I'm currently experiencing the weirdest kind of writer's block I've ever encountered. It's an eerie thing - I try to write fiction and can't because it depresses me. It seems so weird that I could actually have experienced enough in my life that fantasy no longer works on me - that for any event or person or place I could conjure, I've actually experienced something better or worse or stranger. To think that I'm simply nostalgic for good times I've had in the past, well, that depresses me because I can't go to those places or experience those good times again. To think my imagination is so limited I can no longer beat reality with it - is also depressing. In a way it's cool - finally proof the world doesn't suck - but that I'm actually imprisoned underneath it, doesn't help. I suppose it'll go away eventually - but it's so weird, that writing fiction, what I used to do to escape depression, is now a major cause of it.
I gave the Conner back to the guy - and am keeping a fan pointed at the hard drive. I'm shopping for hard drives now - or more precisely, shopping for cheap removable media to use with the used 240MB drive I'm buying for $25 soon. The idea is, that SCSI+ cannot boot - so I must have an IDE boot drive of some kind. I have several options there - the 240MB is available and is Seagate, though I could also pick up a used 80MB 2.5-inch drive for $50 out of many Amiga dealers, which would be fine for a boot drive and would actually be something close to "stock configuration" (like I'm worried about that now, having turned that Amiga into a fire-breathing monster cyborg with two power supplies). Then I'd just stick something like a Zip or Jaz on the SCSI port and live off cartridges that actually run faster than what the SCSI+ is probably capable of pushing.
Zip drives are about $150 these days, cartridges about $15 for 100MB, and have become an unofficial standard - the alternative would be Syquest, the drives and cartridges cost twice as much and hold twice as much - or one of the off-brand drives like Nomai or Olympus. Or I could get insane and go magneto-optical - not. Those 120MB "floppies" you find in new Compaqs might turn out to be a standard or they might not. Disk drives aren't like computers, because the natural tendency is to fill up more disks, if a removable media drive goes out of production and the supply of media dries up, you're SOL. Ask Coleco Adam owners what they had to do once the old Data Packs ran out. (The procedure involved drilling.) Ask Rainbow owners how far backwards they have to bend to find hard-sector 5.25-inch floppies. Any old TRS-80 with a tape drive can still find blank tapes - and any old IBM PC XT can still find 5.25-inch floppies, if they look hard enough. But you with AMDEK 3-inch "shell floppies" or "wafer" tapes or the like, are hurting. This is the danger in the removable media war - the only true obsolescence is when a device ceases to be useful, and a drive for which you can't get media isn't particularly useful.
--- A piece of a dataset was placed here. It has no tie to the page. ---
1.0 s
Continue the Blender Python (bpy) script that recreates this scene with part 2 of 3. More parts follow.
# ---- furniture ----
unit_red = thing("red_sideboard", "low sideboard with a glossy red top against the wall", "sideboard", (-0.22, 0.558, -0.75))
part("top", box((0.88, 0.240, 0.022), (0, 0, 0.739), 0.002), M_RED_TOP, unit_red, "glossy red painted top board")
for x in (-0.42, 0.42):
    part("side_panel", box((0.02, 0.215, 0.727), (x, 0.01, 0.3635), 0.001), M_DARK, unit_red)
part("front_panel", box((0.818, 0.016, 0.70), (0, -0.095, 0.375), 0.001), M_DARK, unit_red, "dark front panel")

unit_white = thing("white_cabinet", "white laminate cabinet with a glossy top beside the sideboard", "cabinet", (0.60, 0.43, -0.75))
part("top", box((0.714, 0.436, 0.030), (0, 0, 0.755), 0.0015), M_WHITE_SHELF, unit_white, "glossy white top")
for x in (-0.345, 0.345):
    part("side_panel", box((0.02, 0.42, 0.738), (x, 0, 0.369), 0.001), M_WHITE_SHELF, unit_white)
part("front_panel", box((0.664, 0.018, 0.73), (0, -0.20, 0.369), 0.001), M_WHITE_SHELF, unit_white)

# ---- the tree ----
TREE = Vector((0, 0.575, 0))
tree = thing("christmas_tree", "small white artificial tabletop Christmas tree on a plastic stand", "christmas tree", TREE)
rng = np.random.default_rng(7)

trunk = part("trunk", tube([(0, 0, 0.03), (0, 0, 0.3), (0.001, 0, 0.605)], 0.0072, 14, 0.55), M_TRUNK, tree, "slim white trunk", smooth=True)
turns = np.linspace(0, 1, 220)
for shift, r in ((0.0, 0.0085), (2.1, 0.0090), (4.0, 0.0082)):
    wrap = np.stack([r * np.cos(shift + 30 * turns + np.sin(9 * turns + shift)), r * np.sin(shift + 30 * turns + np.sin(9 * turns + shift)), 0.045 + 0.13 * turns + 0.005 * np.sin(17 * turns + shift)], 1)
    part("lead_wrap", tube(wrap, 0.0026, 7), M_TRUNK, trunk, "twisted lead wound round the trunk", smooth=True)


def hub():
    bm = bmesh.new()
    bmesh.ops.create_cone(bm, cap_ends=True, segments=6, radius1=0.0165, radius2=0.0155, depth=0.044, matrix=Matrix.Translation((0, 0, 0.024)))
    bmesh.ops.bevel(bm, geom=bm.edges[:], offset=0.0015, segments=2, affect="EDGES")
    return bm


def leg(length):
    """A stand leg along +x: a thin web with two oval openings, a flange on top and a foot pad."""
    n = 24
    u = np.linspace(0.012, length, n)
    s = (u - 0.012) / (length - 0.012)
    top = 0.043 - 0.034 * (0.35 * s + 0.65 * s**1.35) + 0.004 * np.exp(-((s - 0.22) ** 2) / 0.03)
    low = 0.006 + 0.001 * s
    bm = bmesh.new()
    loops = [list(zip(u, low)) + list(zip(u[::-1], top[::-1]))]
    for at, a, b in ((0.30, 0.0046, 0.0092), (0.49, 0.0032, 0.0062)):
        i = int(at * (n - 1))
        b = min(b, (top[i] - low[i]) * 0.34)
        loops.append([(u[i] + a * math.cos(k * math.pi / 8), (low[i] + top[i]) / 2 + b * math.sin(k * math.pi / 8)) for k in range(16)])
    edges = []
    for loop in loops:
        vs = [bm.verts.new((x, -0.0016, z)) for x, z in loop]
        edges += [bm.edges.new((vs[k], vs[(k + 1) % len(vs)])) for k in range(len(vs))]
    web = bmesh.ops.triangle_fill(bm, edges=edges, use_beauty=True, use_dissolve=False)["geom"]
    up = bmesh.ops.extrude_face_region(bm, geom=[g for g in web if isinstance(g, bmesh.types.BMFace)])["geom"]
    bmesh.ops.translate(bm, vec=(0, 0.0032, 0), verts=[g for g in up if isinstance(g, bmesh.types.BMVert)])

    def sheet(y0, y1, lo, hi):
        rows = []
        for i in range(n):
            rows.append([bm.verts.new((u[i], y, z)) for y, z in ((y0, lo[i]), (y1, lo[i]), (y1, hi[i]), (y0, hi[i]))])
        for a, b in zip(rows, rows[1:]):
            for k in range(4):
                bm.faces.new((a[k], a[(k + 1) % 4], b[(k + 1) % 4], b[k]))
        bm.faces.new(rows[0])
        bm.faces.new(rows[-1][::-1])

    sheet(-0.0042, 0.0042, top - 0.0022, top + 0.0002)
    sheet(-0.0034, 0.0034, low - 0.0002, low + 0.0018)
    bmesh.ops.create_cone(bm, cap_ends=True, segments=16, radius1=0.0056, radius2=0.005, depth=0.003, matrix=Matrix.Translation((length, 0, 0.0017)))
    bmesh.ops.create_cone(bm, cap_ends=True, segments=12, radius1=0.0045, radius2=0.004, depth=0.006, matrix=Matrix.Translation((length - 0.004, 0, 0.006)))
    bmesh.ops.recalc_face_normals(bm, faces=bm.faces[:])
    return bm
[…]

But anyway. What am I rambling about? ALL computers are useful - if you're using them for something you know how to make them do. I went to a friend's house once to help "activate" two old computers she had - a Tandy 1000 SX with hard drive, and a C128 with a floppy drive. When I left, the C128 - a computer I had actually never before seen in person except on store shelves - was up and running with a word processor, and the Tandy 1000 was still DOA - because the C128 came with documentation. The SX is closer to what is now considered "industry standard" - but the C128 kicks its ass in benchmarks, ease of use, and applications support. I'll wager you'll find more software today for the C128 than you will for an 8MHz 8088-based MS-DOS machine. The Tandy will probably become useful someday - if someone figures out how to make the hard drive work - but it won't be useful for much more than simple word processing, the CPU is just too slow. Always has been - the C128 would have kicked its ass in 1987 just the same as it does today.
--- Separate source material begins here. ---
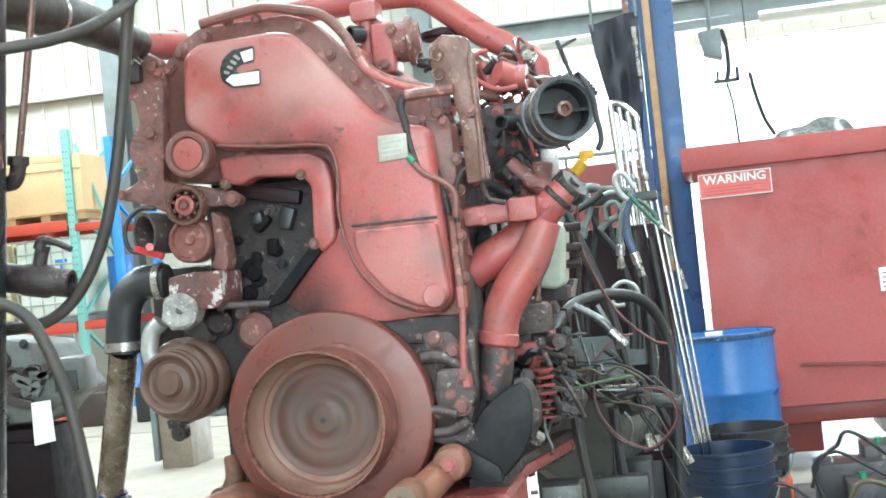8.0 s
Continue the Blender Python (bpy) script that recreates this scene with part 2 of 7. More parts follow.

This is a critical lesson we still forget - we think once something is "better" than what we have, what we have must automatically be "broken." News for ya: all computers are broken. No one has made a perfect computer - not even God, the human brain generates segmentation faults occasionally, has suboptimal pattern recognition under some circumstances, and its floating-point unit is either slow or imprecise or both. All computers are broken, and if you only notice the flaws after something better comes out, you'll just repeat the mistake with the next cool thing in three years. Sidestep what a machine does wrong and exploit what it does right - put Quake and POV-Ray on the PC, Photoshop and BBEdit on the Mac, Imagine and ImageFX and ACE and whatever other killer apps you may have on the Amiga, Max-10 and OS/9 on a Color Computer, Tekken on the Playstation, and live happy. To each according to its need, from each according to its ability - they're computers, fer cryin out loud, be communist and totalitarian with them! It's what they're there for. Technology is in our service - not vice versa. If it won't do what you want, strengthen your resolve - as Doonesbury said, "hold it to its box specs!" - or find something that will. Yield not to Microsoft or its marketing machine or its lousy OS - get the right tool for the right job, and sad to say, Windows is rarely the best tool for a job.